What else? Epstein serves up a couple of humorous bits about people whom we happened to know in common. On John Simon: “On one occasion John told me that Pauline Kael told him that he was quite wrong about one of his movie reviews, but that she nonetheless admired its style. ‘Dear me,’ John replied to her, ‘I had no notion you had the least interest in style.’” (It’s especially funny if you imagine hearing it in Simon’s wonderful Serbian accent.) As for Hilton Kramer, my longtime editor at the New Criterion and Epstein’s close friend, he “used such words as ‘lavish,’ ‘shameless,’ ‘oeuvre’ with a comic emphasis.” Funny: I remember Hilton telling me once that, when he was an art writer at the New York Times, his editor had asked him whether it was entirely necessary for him to use the word oeuvre in every single article he wrote. Hilton’s succinct reply: “Yes.” A dutiful student, I must admit that whenever I’ve written a long article about some novelist’s body of work, I’ve found the word oeuvre to be not only unavoidable but splendidly useful: Injecting the occasional italicized foreign word into a text is a neat way to sizzle up the prose a bit.

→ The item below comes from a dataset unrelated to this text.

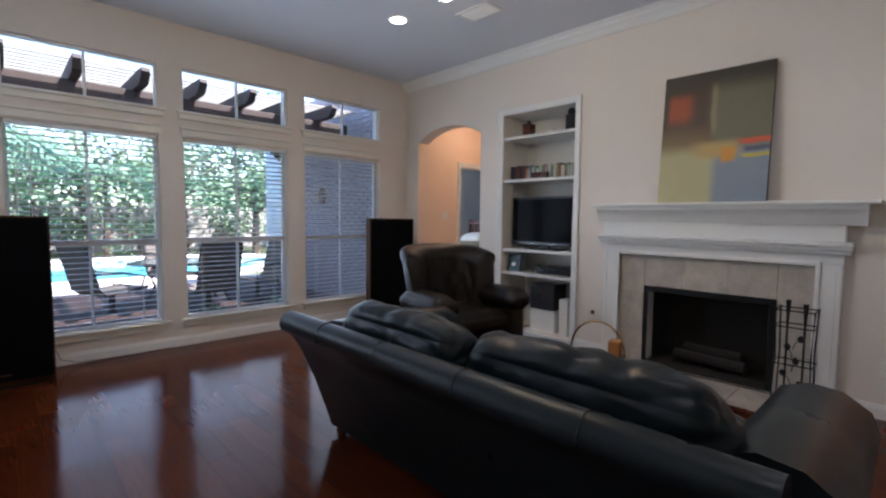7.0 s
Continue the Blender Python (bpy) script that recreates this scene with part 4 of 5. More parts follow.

As for Epstein’s wife, Barbara Maher, he describes her as, on first sight, “a combination of the young Audrey Hepburn and Jean Simmons.” Nowadays, alas, it seems to me that nobody remembers Jean Simmons, the beautiful, brilliantly gifted star of SpartacusElmer Gantry, and Guys and Dolls; if you mention her name, almost everyone thinks you’re referring to the repulsive hard rocker who spells his first name Gene. As it happens, I spent my teenage years with a massive crush on Jean Simmons (Audrey Hepburn was no slouch either) that I’ve never really shaken off, and anybody who flips for a woman who looks like Jean Simmons is, in my estimation, a man of the most exquisite taste imaginable. But of course, the one thing we know most certainly about Joseph Epstein, who at age 87 is still adding to an oeuvre of truly remarkable dimensions and consistently high merit, is that taste is the guy’s middle name.